Numa conversa preliminar que tive com os dois, João me veio com a pérola: “o homem é superior à mulher, pois foi ela quem trouxe o pecado até Adão, e deve por isso ser dominada por ele”. Enquanto eu expressava minha indignação por aquela besteira sem fundo, a noiva simplesmente baixou a cabeça, trancou os dentes e nada falou. Achei que aquilo não ia dar certo, como de fato não deu.

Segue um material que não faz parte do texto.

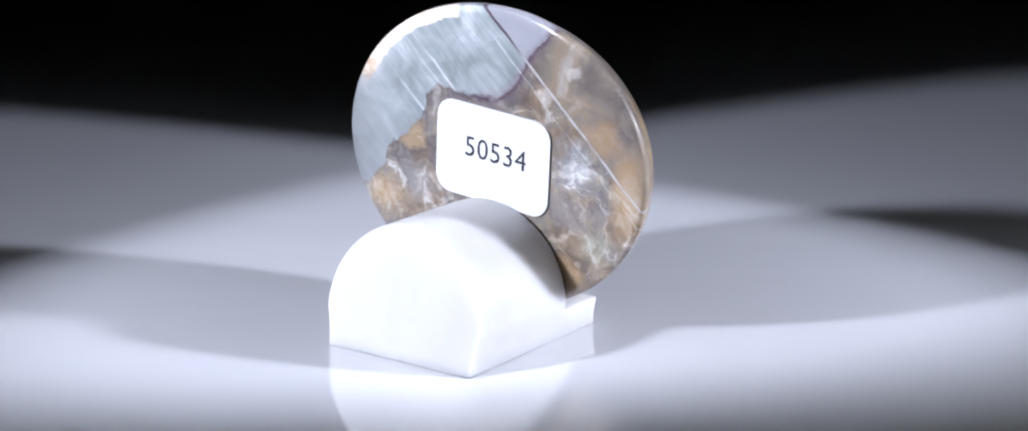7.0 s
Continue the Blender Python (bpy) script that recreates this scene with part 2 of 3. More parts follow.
    def blob(col, at, size, colour, second, edge=0.2, wobble=0.6, amount=1.0):
        d = t.vec("LENGTH", t.vec("DIVIDE", t.vec("SUBTRACT", t.vec("ADD", t.vec("ADD", soft, t.vec("SCALE", fine, scale=wobble * 2)), t.vec("SCALE", broken, scale=wobble * 2.4)), at), size))
        mask = t.step(d, 1.0 - edge, 1.0 + edge * 0.3, (amount, 0.0))
        return t.mix(mask, col, t.mix(t.step(t.noise(p, 0.7, 4), 0.35, 0.65), colour, second))

    # warm patches of the one end
    col = blob(col, (-4.5, 16.5, 20.0), (9.0, 7.0, 10.5), (0.50, 0.275, 0.095), (0.42, 0.275, 0.14), 0.7, 0.9, 0.7)
    col = blob(col, (-1.2, 20.0, 23.0), (3.2, 5.0, 12.0), (0.52, 0.33, 0.13), (0.54, 0.42, 0.27), 0.7, 0.9, 0.7)
    col = blob(col, (-3.0, 19.4, 15.4), (4.6, 4.0, 4.4), (0.80, 0.39, 0.13), (0.72, 0.46, 0.23), 0.5, 0.6)
    col = blob(col, (-7.0, 18.0, 15.8), (1.4, 2.2, 2.4), (0.95, 0.78, 0.55), (0.90, 0.62, 0.36), 0.3, 0.75)
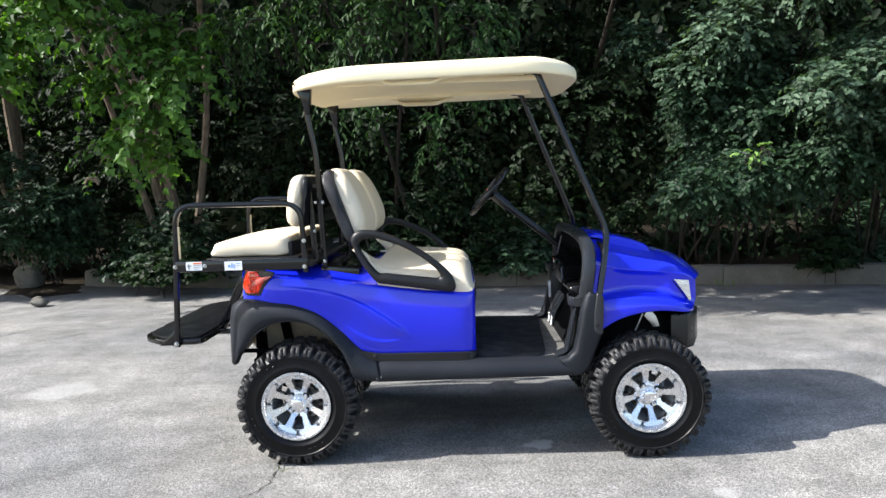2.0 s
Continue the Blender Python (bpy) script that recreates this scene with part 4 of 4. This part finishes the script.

Parece-me que no novo casamento de João, o conluio, a parceria e a igualdade estão presentes, por isso eu penso que o impacto da dor quebrou o coração daquele machão. Mas será que a primeira esposa de João encontrou plena expressão de sua diferença? Evidentemente que seria rude levantar essa questão em meio à conversa, pois sei que se trata de algo duro para ele, mas digo agora: “não persistiria ainda em seu coração essa última barreira classificatória de gênero, querido amigo?”

Ora, se as classificações não estão na natureza, ou seja, se não temos como pressupor um ser em si mesmo que represente uma determinada classe como um todo, para que prosseguirmos nesse afã definidor, e nessa fúria classificatória? Entendo que num mundo em eterno fluir, as classificações servem como exercícios provisórios de compreensão por comparação. Fazemos conjuntos, dizemos coisas sobre aqueles conjuntos, mas deixamos sempre suas fronteiras pontilhadas em grafite 6B que é o mais fácil de apagar.

Dizia um dos pais proscritos da sociologia: “existir é diferir”. Se não tivermos paciência com o outro e conosco mesmos, nossa vida vai ser um tormento sem fim. Acabaremos colocando as pessoas em caixinhas e arrotando definições (muitas vezes imprecatórias) sobre elas… e consequentemente sobre nós (só que nesse caso, não imprecatórias). E todas essas classificações são pretensas universalidades que passam como um trator sobre o específico.

Espero que João tenha paciência para ler este artigo, e se ainda assim falar comigo, que possa expressar sua opinião.